**Task description:**
Return every line below in which "that" appears.

* Begin *

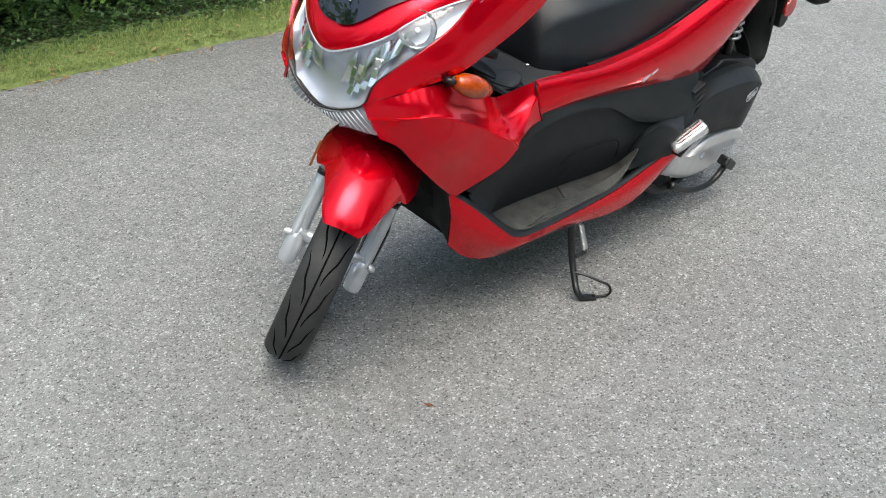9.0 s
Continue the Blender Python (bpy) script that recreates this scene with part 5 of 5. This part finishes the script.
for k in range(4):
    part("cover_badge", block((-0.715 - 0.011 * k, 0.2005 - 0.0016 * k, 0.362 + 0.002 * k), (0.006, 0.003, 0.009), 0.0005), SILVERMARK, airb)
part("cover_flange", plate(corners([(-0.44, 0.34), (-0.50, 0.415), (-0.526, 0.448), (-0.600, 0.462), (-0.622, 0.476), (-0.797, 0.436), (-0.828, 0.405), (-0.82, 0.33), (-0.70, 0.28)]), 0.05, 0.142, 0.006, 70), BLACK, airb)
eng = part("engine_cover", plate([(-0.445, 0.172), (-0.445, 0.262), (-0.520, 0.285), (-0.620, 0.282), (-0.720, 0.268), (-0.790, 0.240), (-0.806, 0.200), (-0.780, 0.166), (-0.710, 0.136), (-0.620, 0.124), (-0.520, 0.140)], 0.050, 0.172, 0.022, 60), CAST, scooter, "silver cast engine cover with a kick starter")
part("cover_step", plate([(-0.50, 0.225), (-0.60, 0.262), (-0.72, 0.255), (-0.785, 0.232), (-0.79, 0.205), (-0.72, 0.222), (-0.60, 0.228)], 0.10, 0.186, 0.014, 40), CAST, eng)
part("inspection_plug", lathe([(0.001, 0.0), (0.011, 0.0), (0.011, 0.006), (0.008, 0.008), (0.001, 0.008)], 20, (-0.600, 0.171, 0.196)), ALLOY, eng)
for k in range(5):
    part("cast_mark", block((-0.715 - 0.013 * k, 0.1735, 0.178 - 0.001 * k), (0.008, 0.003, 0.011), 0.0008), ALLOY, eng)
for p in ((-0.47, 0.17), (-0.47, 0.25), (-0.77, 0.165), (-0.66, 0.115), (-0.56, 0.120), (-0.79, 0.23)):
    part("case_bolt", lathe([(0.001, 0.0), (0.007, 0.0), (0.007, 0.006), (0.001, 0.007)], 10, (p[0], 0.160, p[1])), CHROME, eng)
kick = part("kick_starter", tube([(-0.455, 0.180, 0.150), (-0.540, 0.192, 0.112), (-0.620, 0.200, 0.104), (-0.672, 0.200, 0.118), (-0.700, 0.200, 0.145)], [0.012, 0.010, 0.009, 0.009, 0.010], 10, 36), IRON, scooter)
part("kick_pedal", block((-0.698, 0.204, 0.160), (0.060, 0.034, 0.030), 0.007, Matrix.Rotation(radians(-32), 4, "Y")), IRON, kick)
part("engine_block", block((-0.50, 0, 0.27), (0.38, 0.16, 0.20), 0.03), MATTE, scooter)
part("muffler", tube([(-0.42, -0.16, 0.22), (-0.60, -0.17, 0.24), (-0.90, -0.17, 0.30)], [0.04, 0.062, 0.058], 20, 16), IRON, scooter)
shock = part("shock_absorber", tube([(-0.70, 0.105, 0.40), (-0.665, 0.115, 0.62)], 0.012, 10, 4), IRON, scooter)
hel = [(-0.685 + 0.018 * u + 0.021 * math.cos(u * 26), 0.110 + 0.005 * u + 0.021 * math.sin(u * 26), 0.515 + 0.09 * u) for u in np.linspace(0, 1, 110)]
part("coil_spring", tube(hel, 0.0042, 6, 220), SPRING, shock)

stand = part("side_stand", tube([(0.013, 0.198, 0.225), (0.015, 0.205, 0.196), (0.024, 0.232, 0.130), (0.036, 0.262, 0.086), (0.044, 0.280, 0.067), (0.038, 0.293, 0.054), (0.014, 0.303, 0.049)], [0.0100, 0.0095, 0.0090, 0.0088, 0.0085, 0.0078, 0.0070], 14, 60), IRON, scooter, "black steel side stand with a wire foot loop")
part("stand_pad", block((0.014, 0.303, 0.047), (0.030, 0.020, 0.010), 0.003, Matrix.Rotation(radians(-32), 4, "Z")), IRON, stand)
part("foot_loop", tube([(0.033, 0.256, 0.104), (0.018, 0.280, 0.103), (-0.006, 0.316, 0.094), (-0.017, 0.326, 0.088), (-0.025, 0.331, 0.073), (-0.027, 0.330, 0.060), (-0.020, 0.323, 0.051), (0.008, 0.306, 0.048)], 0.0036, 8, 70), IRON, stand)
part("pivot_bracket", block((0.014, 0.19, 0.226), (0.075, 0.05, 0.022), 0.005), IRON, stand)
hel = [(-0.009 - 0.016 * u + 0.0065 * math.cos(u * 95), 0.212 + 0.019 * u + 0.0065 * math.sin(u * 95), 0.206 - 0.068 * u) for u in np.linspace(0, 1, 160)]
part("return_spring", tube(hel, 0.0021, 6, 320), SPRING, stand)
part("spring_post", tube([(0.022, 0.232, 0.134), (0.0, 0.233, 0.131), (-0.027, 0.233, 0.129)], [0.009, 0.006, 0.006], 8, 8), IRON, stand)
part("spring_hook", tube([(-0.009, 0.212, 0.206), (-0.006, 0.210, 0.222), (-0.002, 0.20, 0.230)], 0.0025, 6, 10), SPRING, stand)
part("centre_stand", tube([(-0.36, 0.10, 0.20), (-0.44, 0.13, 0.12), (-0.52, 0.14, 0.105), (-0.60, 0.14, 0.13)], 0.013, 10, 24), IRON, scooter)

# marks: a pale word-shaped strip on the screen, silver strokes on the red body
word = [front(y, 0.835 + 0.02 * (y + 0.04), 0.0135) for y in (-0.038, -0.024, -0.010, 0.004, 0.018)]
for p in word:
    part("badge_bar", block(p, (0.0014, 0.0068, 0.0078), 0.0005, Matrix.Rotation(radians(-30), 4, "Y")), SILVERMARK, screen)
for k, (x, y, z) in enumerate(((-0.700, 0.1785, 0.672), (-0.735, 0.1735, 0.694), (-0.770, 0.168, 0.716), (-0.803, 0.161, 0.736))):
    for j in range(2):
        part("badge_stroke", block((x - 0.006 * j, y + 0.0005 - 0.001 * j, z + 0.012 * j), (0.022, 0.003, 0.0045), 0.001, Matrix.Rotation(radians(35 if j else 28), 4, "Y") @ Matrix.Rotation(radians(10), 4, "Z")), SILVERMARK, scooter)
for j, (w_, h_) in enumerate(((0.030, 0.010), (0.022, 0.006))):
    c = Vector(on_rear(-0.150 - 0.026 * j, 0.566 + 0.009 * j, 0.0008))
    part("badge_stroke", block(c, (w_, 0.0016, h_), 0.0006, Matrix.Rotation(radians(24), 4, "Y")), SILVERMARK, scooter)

* End *
* Begin *

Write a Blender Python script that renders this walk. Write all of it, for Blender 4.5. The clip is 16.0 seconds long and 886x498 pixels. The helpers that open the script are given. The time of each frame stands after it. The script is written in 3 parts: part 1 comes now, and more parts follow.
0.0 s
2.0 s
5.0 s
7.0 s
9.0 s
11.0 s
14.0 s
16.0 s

* End *

**Task solution:**
Continue the Blender Python (bpy) script that recreates this scene with part 5 of 5. This part finishes the script.
Write a Blender Python script that renders this walk. Write all of it, for Blender 4.5. The clip is 16.0 seconds long and 886x498 pixels. The helpers that open the script are given. The time of each frame stands after it. The script is written in 3 parts: part 1 comes now, and more parts follow.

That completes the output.